The air control unit is equipped with flow regulators which are adjusted to provide constant air flow rate to the stern tube seal. Any alteration in the vessel draught is automatically compensated for by the changes in pressure of the air supplied.
The leakage past no.1 and no.2 sealing rings will be dependent on the general condition of the seals and the condition of the shaft liner. Any oil and sea water that may be present in this space is drained into the drain tank which should be checked regularly as it warns the duty engineer of any seal leakage problems. If the tank contains sea water, no.1 and no.2 seals are leaking, but if contains oil, then it is the seal no.3 that is leaking.
If the air supply fail or there is a disruption in the air supply from the air control unit to the stern lubricating oil tank the aft seal can be converted to the emergency seal condition.

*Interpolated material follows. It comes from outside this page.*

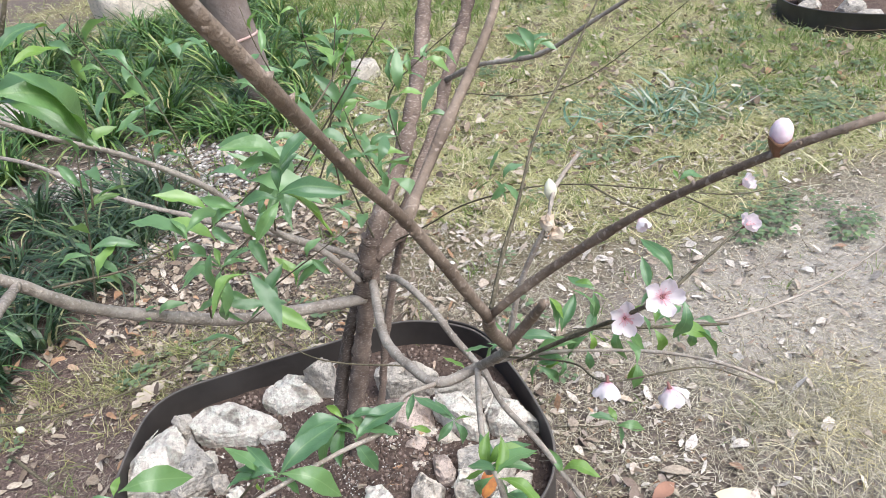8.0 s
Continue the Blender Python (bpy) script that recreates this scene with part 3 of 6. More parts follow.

This is done by bypassing the lubricating oil tank and using the return pipe system to maintain a positive head on the oil in the stern tube. In the event of this kind of failure the system will trigger an alarm and system valves should be changed in order to ensure that an oil supply is maintained at the aft seal. In this case the stern tube bearing system must be converted to the gravity tank system in order to maintain the desired lube oil pressure, as this is necessary because there will no air pressure acting on the system.
The aft seal space between rings no.1 and no.2 may be flushed through with fresh water when necessary as the water is supplied at the connection to the air control unit.
In conclusion, the stern tube lubricating oil system might be concealed beneath the surface, but its role in maritime operations is undeniable. From enabling smooth propulsion to safeguarding against wear and tear, this intricate system is a testament to the marvels of maritime engineering. As technology advances and environmental concerns grow, the industry continues to refine and innovate this system to ensure safer, more efficient, and more sustainable maritime transportation.